B. The determination of a fundamental governmental policy involves the exercise of discretion and shall include, but is not limited to:
* * *
2. A determination of whether and how to spend existing resources, including those allocated for equipment, facilities and personnel.
3. The licensing and regulation of any profession or occupation.
¶16 The State and the Department argue § 12-820.01(B)(3) applies to Bottomlee's first and second claims for relief because those claims arise from the "licensing and regulation of any profession or occupation." In Doe , however, our supreme court held the absolute immunity that § 12-820.01 grants to "fundamental governmental policy determinations involving the licensing of professions and occupations" does not apply to "particular decisions to grant or revoke licenses." 200 Ariz. at 177, ¶ 9, 24 P.3d at 1272. Instead, the latter class of decisions is afforded only qualified immunity under A.R.S. § 12-820.02 (2020). Doe , 200 Ariz. at 177, ¶ 9, 24 P.3d at 1272. By way of example, the court observed that a policy decision to issue teaching certificates to applicants who have been convicted of certain minor crimes would be a decision by the State afforded absolute immunity under § 12-820.01. Id. at ¶ 10. "If, however, the State erred in its processing of a particular teaching application and issued a certificate to someone convicted of one of the listed offenses, only qualified immunity would apply." Id.

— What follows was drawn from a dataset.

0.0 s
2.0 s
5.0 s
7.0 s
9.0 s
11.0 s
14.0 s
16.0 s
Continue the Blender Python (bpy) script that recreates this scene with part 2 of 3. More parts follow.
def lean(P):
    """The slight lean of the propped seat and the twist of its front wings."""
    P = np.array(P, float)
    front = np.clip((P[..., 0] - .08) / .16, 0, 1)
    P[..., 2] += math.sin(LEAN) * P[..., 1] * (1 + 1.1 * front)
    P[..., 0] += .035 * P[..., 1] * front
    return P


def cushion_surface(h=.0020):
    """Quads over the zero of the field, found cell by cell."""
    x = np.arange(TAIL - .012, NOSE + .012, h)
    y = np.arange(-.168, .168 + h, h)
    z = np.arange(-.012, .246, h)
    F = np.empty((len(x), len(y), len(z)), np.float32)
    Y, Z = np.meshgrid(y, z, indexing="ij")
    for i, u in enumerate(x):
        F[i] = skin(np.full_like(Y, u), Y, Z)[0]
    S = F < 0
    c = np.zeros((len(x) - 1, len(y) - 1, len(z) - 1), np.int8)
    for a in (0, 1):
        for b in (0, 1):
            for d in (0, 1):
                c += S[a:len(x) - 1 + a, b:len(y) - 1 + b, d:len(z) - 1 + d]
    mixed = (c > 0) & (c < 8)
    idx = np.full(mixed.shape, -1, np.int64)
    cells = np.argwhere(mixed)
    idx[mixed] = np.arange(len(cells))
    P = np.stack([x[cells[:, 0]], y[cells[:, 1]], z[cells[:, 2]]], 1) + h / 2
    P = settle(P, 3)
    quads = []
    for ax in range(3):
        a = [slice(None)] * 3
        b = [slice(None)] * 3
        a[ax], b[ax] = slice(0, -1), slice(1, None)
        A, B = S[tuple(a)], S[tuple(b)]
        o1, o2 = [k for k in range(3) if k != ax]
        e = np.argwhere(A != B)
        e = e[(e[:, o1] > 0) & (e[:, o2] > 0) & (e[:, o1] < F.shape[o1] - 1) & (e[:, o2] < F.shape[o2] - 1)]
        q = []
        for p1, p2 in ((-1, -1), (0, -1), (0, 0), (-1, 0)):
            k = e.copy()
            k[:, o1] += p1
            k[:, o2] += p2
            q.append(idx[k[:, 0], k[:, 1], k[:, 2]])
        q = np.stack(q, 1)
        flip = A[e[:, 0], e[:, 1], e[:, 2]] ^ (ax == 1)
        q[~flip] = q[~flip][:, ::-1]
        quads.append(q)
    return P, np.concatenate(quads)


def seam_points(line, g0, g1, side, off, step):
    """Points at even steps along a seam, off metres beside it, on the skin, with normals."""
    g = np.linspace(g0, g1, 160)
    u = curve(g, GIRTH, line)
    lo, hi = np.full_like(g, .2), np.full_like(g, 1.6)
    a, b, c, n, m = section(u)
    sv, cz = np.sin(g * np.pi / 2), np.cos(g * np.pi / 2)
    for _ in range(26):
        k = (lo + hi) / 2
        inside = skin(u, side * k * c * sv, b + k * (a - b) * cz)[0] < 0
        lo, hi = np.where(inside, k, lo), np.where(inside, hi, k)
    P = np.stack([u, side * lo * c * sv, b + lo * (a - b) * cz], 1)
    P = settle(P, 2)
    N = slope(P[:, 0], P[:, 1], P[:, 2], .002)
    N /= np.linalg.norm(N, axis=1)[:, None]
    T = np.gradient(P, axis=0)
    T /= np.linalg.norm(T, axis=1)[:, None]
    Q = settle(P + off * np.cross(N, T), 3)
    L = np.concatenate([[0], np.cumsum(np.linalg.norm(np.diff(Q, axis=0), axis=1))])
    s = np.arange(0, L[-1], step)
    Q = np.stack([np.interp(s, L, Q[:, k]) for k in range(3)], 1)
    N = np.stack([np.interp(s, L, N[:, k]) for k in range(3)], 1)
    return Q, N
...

¶17 Bottomlee's first and second claims for relief do not implicate any policy decision by the Department but instead, as in Doe , concern "application of those policies to individual cases." Id. at ¶ 11 ("[A]bsolute immunity extends to the regulation and licensing of a profession as a whole, rather than to a decision to grant a license to a particular member of that profession."). Accordingly, § 12-820.01(B)(3) does not grant the State and the Department absolute immunity from those claims.

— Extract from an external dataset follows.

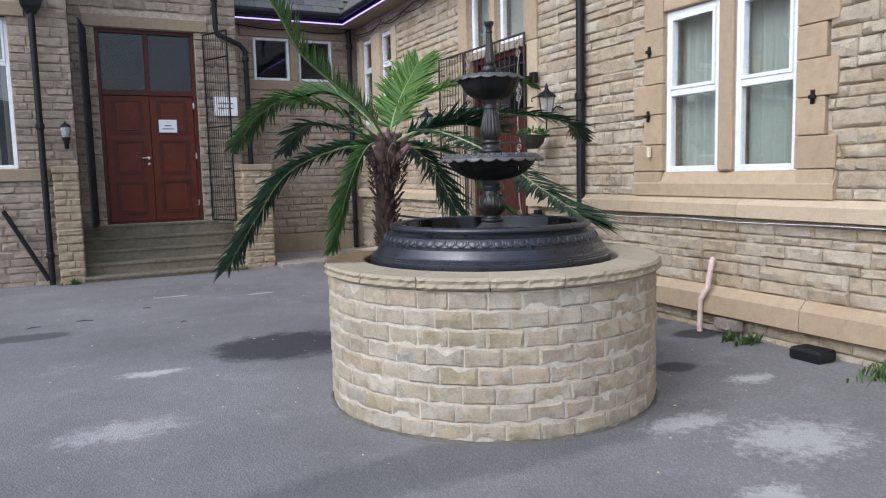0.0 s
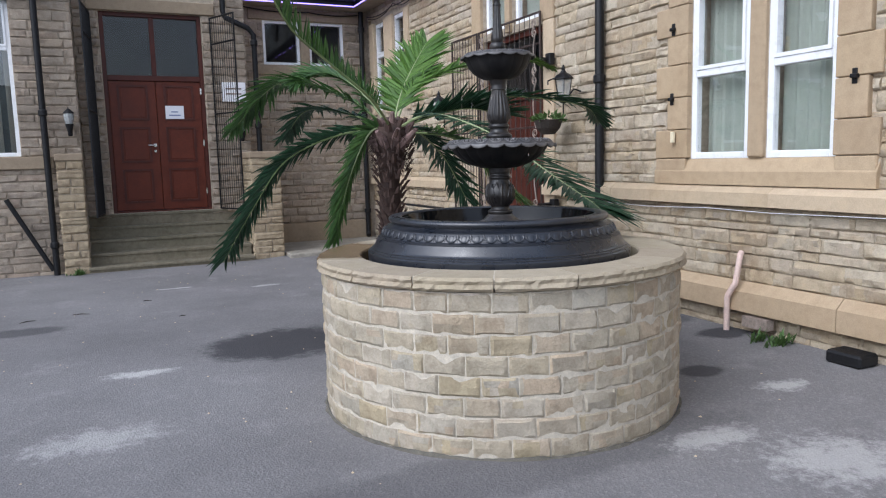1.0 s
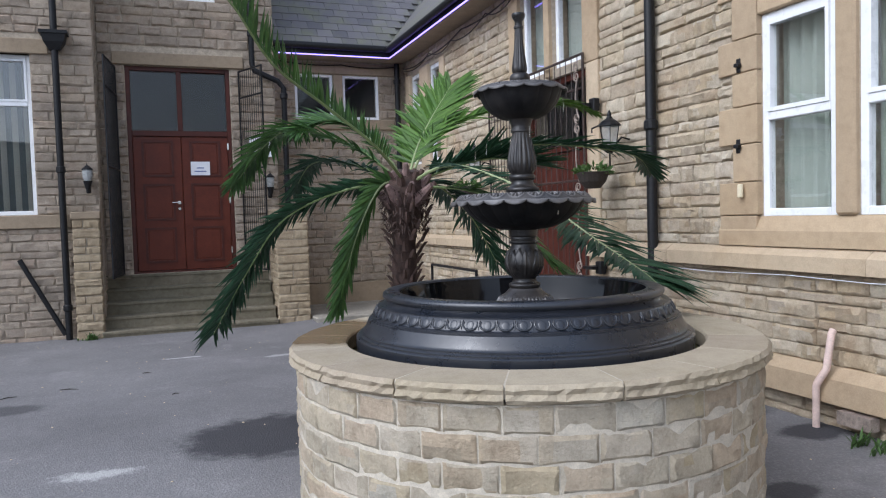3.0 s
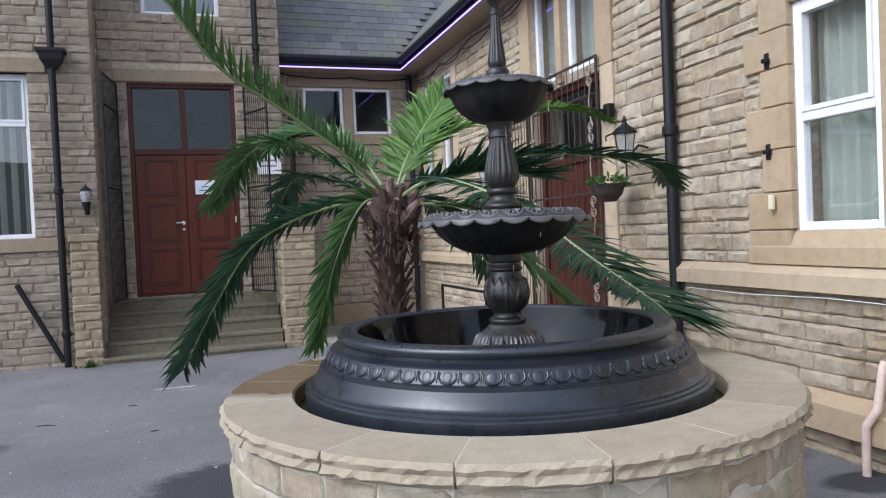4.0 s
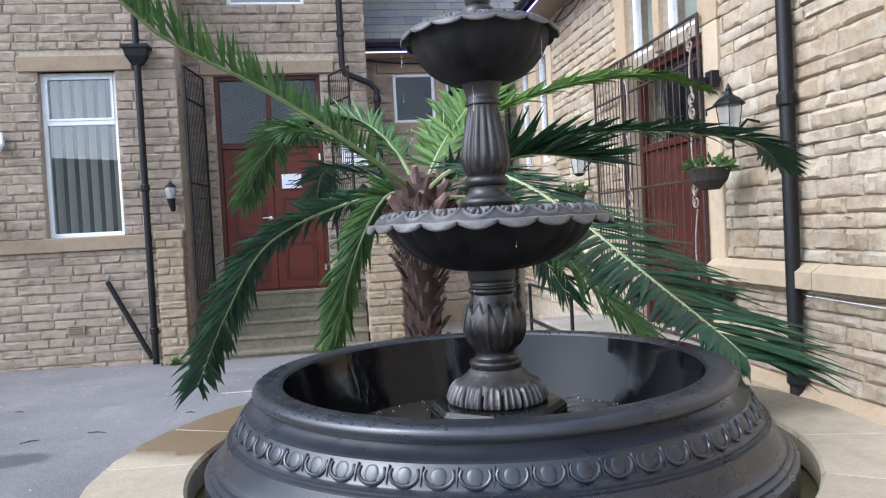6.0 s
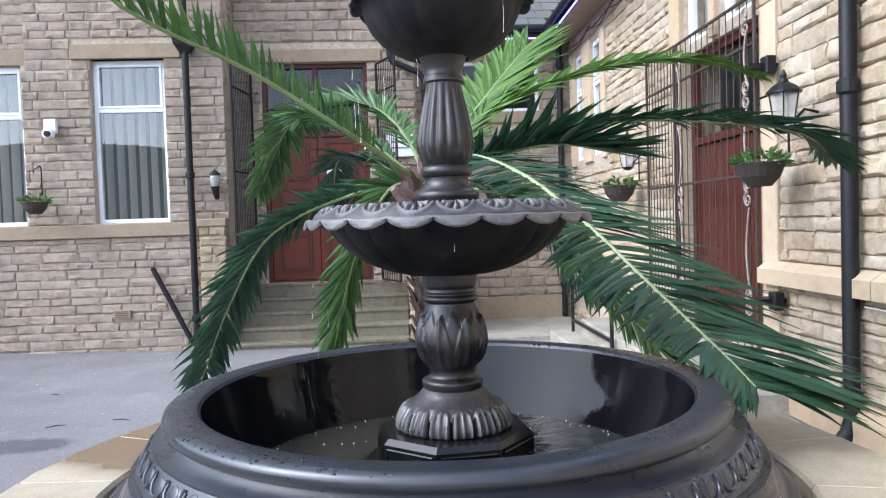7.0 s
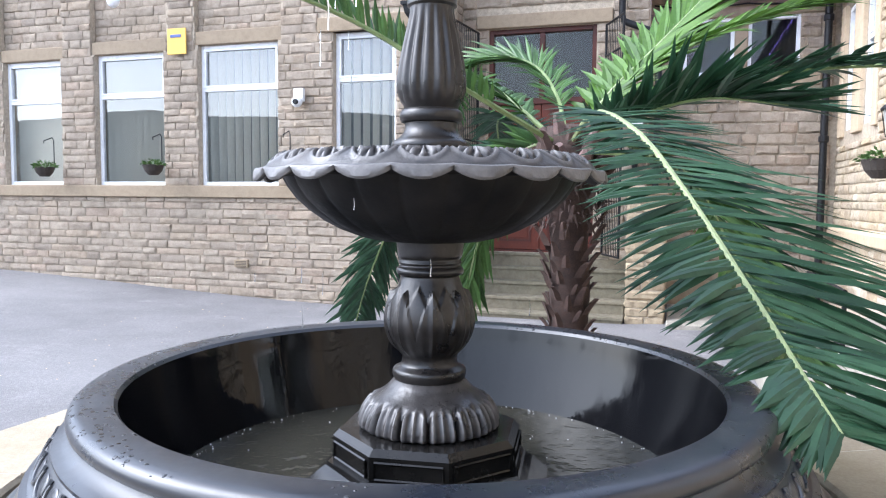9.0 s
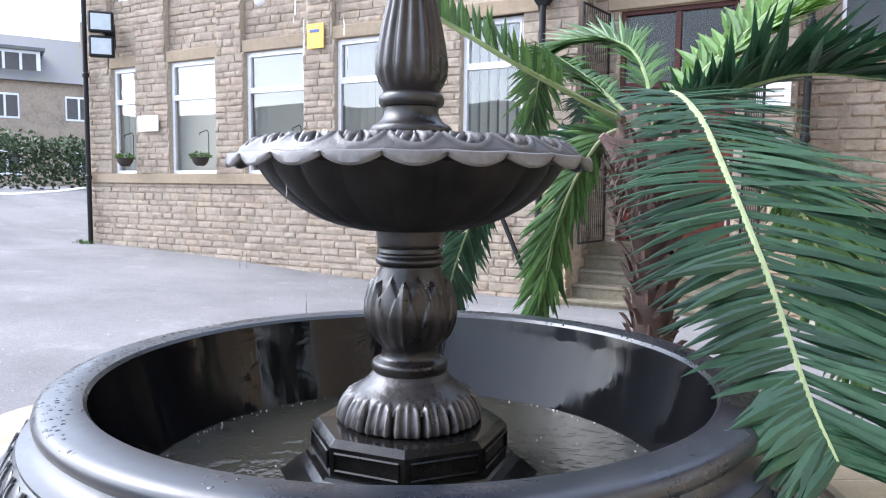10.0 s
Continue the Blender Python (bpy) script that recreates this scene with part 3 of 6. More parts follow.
def window(axis, face, hole, recess, transom, label, blinds=None, bar=0.055, glass=None):
    """A plastic-framed window in its opening, with a sill, panes and the blind behind it."""
    u0, u1, z0, z1 = hole
    WINDOW_COUNT[0] += 1
    win = thing("window_%d" % WINDOW_COUNT[0], label, "window", kind="structure")
    p = face + recess

    def bx(a, b, d0, d1, c, d, bevel=0.0):
        return boxed(a, b, d0, d1, c, d, bevel=bevel) if axis == 'y' else boxed(d0, d1, a, b, c, d, bevel=bevel)
    for name, r in (("frame_side", (u0, u0 + bar, z0, z1)), ("frame_side", (u1 - bar, u1, z0, z1)),
                    ("frame_head", (u0 + bar, u1 - bar, z1 - bar, z1)), ("frame_foot", (u0 + bar, u1 - bar, z0, z0 + bar))):
        part(name, bx(r[0], r[1], p, p + 0.07, r[2], r[3], 0.006), M_upvc, win)
    cells = [(u0 + bar, u1 - bar, z0 + bar, z1 - bar)]
    if transom:
        part("transom", bx(u0 + bar, u1 - bar, p - 0.004, p + 0.066, transom - 0.03, transom + 0.03, 0.006), M_upvc, win)
        cells = [(u0 + bar, u1 - bar, z0 + bar, transom - 0.03), (u0 + bar, u1 - bar, transom + 0.03, z1 - bar)]
        sash = bmesh.new()
        a, b, c, d = cells[1]
        for r in ((a, a + 0.028, c, d), (b - 0.028, b, c, d), (a + 0.028, b - 0.028, d - 0.028, d), (a + 0.028, b - 0.028, c, c + 0.028)):
            if axis == 'y':
                box(sash, r[0], r[1], p - 0.012, p + 0.05, r[2], r[3])
            else:
                box(sash, p - 0.012, p + 0.05, r[0], r[1], r[2], r[3])
        part("sash", sash, M_upvc, win)
    for a, b, c, d in cells:
        g = part("pane", bx(a, b, p + 0.028, p + 0.034, c, d), glass or M_glass, win)
        g.visible_shadow = False
    if blinds:
        bm = bmesh.new()
        if blinds.get("folds"):
            curtain(bm, u0 + 0.03, u1 - 0.03, z0 + 0.03, z1, p + 0.16, axis)
            part("curtain", bm, blinds["mat"], win, "pale curtain in soft folds")
            return win
        slat_blinds(bm, u0 + 0.03, u1 - 0.03, z0 + 0.03, (blinds.get("top") or z1), p + 0.16, blinds.get("step", 0.09), axis, blinds.get("angle", 0.5))
        part("vertical_blind", bm, blinds.get("mat", M_blind), win, "vertical slat blind")
    return win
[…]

¶18 The Department also cites Evenstad v. State , 178 Ariz. 578, 875 P.2d 811 (App. 1993), in which we held § 12-820.01 immunized the State from a claim that the Department of Transportation Motor Vehicle Division should have implemented procedures to identify driver's license applicants with known drinking problems. 178 Ariz. at 579-80, 583-84, 875 P.2d at 812–13 (statute immunizes promulgation of rules and procedures as a "determination of internal agency policy"). But no such policy decision is at issue here. Bottomlee does not allege the Department failed to enact appropriate safety rules for daycare facilities; instead, she alleges that, having enacted rules requiring Lil World to safely care for infants, including Gabriel, and having confirmed that the daycare had violated those rules, it acted with gross negligence when it directed the daycare how to correct its violation.
CONCLUSION
¶19 For the reasons stated, we vacate and remand the dismissal of Bottomlee's first and second claims for relief, which allege gross negligence and liability under respondeat superior . We affirm the dismissal of the other claims in the amended complaint. Bottomlee is entitled to her costs on appeal contingent on compliance with Arizona Rule of Civil Appellate Procedure 21.